Regional Ambassador Amelia Ireland has been considering the role of rescuers in our latest Holocaust Memorial Day 2016 blog.
Erna Puterman was working in Berlin when she met Frieda Adam. The co-workers quickly established a friendship which the pair maintained, despite Erna soon being forced to change job due to being Jewish. Frieda demonstrated her defiance of Nazi anti-Semitic ideology and refused to be intimidated by anti-Jewish laws and sentiment.
Over time, life in Germany became increasingly difficult and exceedingly harsh for Jews (and even those who did not necessarily identify themselves as Jewish but had Jewish ancestors). By late September 1942, Erna's mother had been arrested and detained in a concentration camp in Germany, from where she was later transported to Auschwitz. Consequently, Erna was left by herself to care for her deaf brother so went to Frieda for advice. Without hesitation, and despite the risk to herself in doing so, Frieda responded that “As long as there is food for us, there will be food for you, too”.
Frieda helped to hide Erna and her brother, risking the lives of herself and her family of three young children as consequences would be severe if she were found out. The Nazis implemented brutal punishments, including public hangings, shootings and deportations to death camps. Frieda even had to hide them from her own husband, who was in the German army. In late 1944, he discovered she had been hiding two Jews and began blackmailing her. After two years of successfully hiding her friends she was forced to find a new hiding place for Erna and her brother. As a result of Frieda's actions, they both survived the war.
Frieda Adam is just one example of someone who took great risk by rescuing and hiding those who faced persecution under the Nazi regime. Across Europe, groups and individuals refused to stand by and took action to help those in danger.
In Czechoslovakia, Sir Nicholas Winton organised a rescue operation (known as the Czech Kindertransport) which transported 669 children to Britain before the outbreak of World War II. Having been alarmed by the news of violence against the Jewish community, such as the Kristallnacht pogrom in November 1938, Winton emulated the Kindertransport, helping children to escape the imminent Nazi occupation.
He raised money to fund the transportation and the fees required by the British government of fifty pounds per child. He also organised the logistics of the operation, finding British families willing to care for the refugee children, all whilst maintaining his day job. The first transport left on 14th March 1939, the day before German occupation. This was followed by another seven transports, the last leaving Prague on 2nd August 1939.
After the war, Sir Nicholas Winton's rescue efforts remained virtually unknown. Only forty years later, when his wife discovered his records, did his rescue efforts became known. This highlights his selfless motivation to take action, doing so solely to help others who faced great danger.

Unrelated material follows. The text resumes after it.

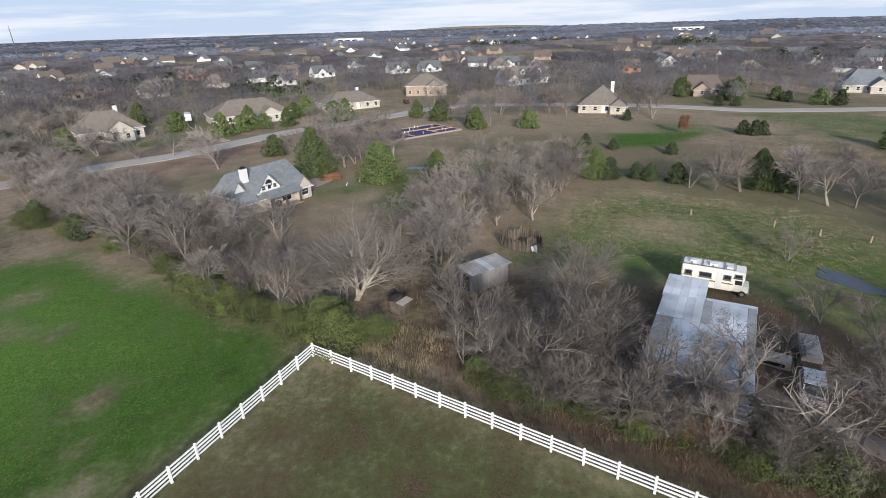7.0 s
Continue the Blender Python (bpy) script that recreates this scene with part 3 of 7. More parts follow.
# Bare and tan spots worn into the lawns: kind, share, middle and half widths.
SPOTS = [
    ("straw", 0.75, 3.8, 67, 2.0, 6.5), ("straw", 0.4, 5.5, 46.8, 3.2, 1.6), ("earth", 0.42, 9.8, 47.6, 2.2, 2.4), ("straw", 0.3, 8.0, 33.6, 4.5, 1.6),
    ("straw", 0.5, 20.2, 32.4, 3.2, 2.2), ("earth", 0.3, 23.5, 36.5, 1.8, 1.2), ("straw", 0.45, 34, 65.4, 5.0, 2.6), ("straw", 0.5, 36.2, 59.5, 3.0, 5.0),
    ("straw", 0.4, 42.6, 64, 4.0, 3.0), ("earth", 0.7, 38.5, 94.8, 6.0, 3.2), ("straw", 0.5, 28, 74, 4.0, 3.0), ("earth", 0.55, -40.1, 33.5, 4.0, 4.0),
    ("earth", 0.35, 37.0, 52.7, 3.0, 2.0), ("earth", 0.5, 1.0, 38.5, 2.0, 2.5), ("earth", 0.45, 15.8, 35, 2.0, 1.4), ("earth", 0.5, 29, 40, 2.5, 1.6),
    ("earth", 0.7, 15.2, -26, 3.4, 4.5), ("earth", 0.6, 11.5, -31, 2.8, 3.0), ("earth", 0.6, 10.6, -39.8, 1.8, 2.4), ("earth", 0.5, 5.4, -46.5, 2.6, 3.0),
    ("earth", 0.6, -20.6, -57.4, 4.5, 3.0), ("straw", 0.5, -7.9, -71.2, 3.5, 3.0), ("straw", 0.5, -1, -48.5, 4.0, 3.0), ("earth", 0.6, 12.4, -30.8, 3.5, 3.0),
    ("earth", 0.45, 8, -62, 2.2, 5.0), ("earth", 0.45, -9, -50, 3.0, 4.0), ("straw", 0.5, 81, -10, 6.0, 8.0), ("straw", 0.6, 89, 40, 5.0, 2.6),
    ("straw", 0.5, -6, -92, 3.0, 6.0), ("earth", 0.5, -10, -100, 4.0, 8.0), ("straw", 0.6, 60, -95, 5.0, 5.0), ("earth", 0.5, -24, -56, 6.0, 5.0),
]
for kind, amount, cx, cy, rx, ry in SPOTS:
    k = amount * np.clip(1.35 - np.hypot((px + 1.2 * wob - cx) / rx, (py + 1.2 * wob2 - cy) / ry), 0, 1)
    kind = "litter" if kind == "earth" else kind
    layers["green"] *= 1 - np.minimum(0.8 * k, 0.45)
    layers["rye"] *= 1 - np.minimum(1.2 * k, 0.8)
    layers[kind] = np.maximum(layers[kind], np.minimum(k * 0.95, 0.52))
W, Hn = len(gx), len(gy)
idx = np.arange(W * Hn).reshape(Hn, W)
quads = np.stack([idx[:-1, :-1], idx[:-1, 1:], idx[1:, 1:], idx[1:, :-1]], -1).reshape(-1, 4)
me = bpy.data.meshes.new("ground")
pz = 0.05 * wob * (np.hypot(px, py) < 300) - 0.06
me.from_pydata(np.stack([px, py, pz], 1).tolist(), [], quads.tolist())
for kind, values in layers.items():
    me.attributes.new(kind, "FLOAT", "POINT").data.foreach_set("value", values.astype(np.float32))
me.materials.append(MAT["ground"])
me.polygons.foreach_set("use_smooth", [True] * len(me.polygons))
tagged(new("ground", me), "winter grassland, sown green and dormant brown in patches", "ground", kind="structure")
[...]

Throughout the Holocaust, rescuers hid and aided the escape of victims of Nazi persecution. From those who helped just one person to the British Kindertransport which rescued approximately 10,000 children, rescuers may not have stopped the Holocaust, but made a huge difference to many individuals' lives. Whether hiding someone for a few hours or as long as three years, whether saving one life or saving thousands, each rescuer had an equally significant impact on the life of an individual.
However, one must not overlook how few people took action as rescuers. Only 0.1% of the non-Jewish population of Nazi-occupied Europe participated in rescue. Yet, this small and brave minority, who refused to stand by, have set a great example for humanity, through the immense moral courage and selflessness which they demonstrated.